- _Your goal_: Starting at the first line of the data, please print exactly those lines through the one that holds "WHITE_LIT, display, smooth=False)", omitting every picture.

--- Begin Information supplied ---

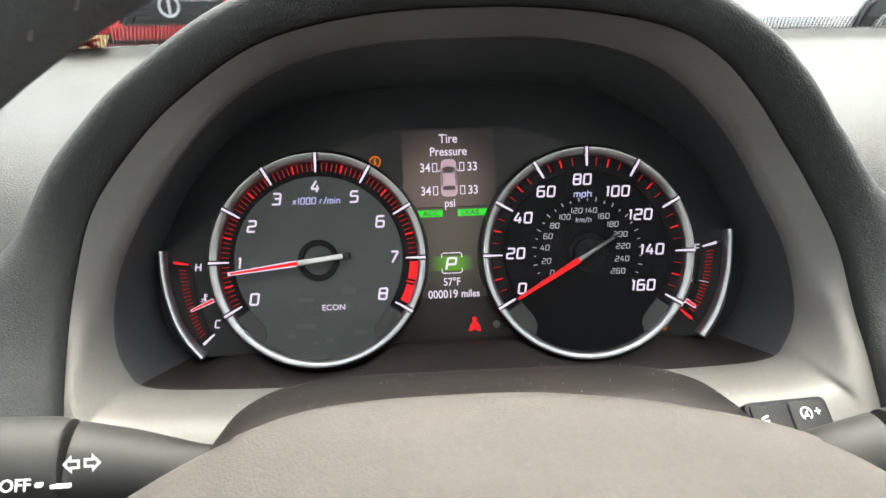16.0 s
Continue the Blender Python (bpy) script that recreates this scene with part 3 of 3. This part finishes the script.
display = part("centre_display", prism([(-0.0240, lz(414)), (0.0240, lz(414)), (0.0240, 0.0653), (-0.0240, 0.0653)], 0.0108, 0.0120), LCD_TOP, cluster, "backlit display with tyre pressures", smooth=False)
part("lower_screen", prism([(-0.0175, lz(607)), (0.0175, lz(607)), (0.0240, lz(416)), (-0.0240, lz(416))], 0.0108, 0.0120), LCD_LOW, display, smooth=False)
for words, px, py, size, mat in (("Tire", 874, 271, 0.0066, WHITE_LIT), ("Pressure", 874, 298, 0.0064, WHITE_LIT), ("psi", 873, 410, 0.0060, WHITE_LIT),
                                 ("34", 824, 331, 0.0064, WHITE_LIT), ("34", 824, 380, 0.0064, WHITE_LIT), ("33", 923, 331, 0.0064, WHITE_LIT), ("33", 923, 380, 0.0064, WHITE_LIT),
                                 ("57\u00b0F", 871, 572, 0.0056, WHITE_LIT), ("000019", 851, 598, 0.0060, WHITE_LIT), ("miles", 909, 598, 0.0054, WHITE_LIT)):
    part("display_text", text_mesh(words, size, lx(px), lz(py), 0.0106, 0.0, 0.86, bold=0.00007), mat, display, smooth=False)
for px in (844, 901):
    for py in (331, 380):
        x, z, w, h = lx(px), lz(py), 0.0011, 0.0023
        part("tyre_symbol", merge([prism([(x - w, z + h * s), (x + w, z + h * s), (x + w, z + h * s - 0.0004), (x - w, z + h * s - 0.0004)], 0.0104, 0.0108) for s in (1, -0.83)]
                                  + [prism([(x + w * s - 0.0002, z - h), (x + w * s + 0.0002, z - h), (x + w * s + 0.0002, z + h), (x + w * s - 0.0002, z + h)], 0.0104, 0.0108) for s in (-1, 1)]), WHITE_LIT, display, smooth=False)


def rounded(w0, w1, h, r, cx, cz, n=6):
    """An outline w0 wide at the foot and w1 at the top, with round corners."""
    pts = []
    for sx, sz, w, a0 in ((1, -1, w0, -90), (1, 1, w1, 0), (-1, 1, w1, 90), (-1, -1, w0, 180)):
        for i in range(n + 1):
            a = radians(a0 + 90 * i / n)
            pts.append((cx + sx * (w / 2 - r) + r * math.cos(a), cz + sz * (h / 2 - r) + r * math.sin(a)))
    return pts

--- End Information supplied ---

- _Exercise solution_:
16.0 s
Continue the Blender Python (bpy) script that recreates this scene with part 3 of 3. This part finishes the script.
display = part("centre_display", prism([(-0.0240, lz(414)), (0.0240, lz(414)), (0.0240, 0.0653), (-0.0240, 0.0653)], 0.0108, 0.0120), LCD_TOP, cluster, "backlit display with tyre pressures", smooth=False)
part("lower_screen", prism([(-0.0175, lz(607)), (0.0175, lz(607)), (0.0240, lz(416)), (-0.0240, lz(416))], 0.0108, 0.0120), LCD_LOW, display, smooth=False)
for words, px, py, size, mat in (("Tire", 874, 271, 0.0066, WHITE_LIT), ("Pressure", 874, 298, 0.0064, WHITE_LIT), ("psi", 873, 410, 0.0060, WHITE_LIT),
                                 ("34", 824, 331, 0.0064, WHITE_LIT), ("34", 824, 380, 0.0064, WHITE_LIT), ("33", 923, 331, 0.0064, WHITE_LIT), ("33", 923, 380, 0.0064, WHITE_LIT),
                                 ("57\u00b0F", 871, 572, 0.0056, WHITE_LIT), ("000019", 851, 598, 0.0060, WHITE_LIT), ("miles", 909, 598, 0.0054, WHITE_LIT)):
    part("display_text", text_mesh(words, size, lx(px), lz(py), 0.0106, 0.0, 0.86, bold=0.00007), mat, display, smooth=False)
for px in (844, 901):
    for py in (331, 380):
        x, z, w, h = lx(px), lz(py), 0.0011, 0.0023
        part("tyre_symbol", merge([prism([(x - w, z + h * s), (x + w, z + h * s), (x + w, z + h * s - 0.0004), (x - w, z + h * s - 0.0004)], 0.0104, 0.0108) for s in (1, -0.83)]
                                  + [prism([(x + w * s - 0.0002, z - h), (x + w * s + 0.0002, z - h), (x + w * s + 0.0002, z + h), (x + w * s - 0.0002, z + h)], 0.0104, 0.0108) for s in (-1, 1)]), WHITE_LIT, display, smooth=False)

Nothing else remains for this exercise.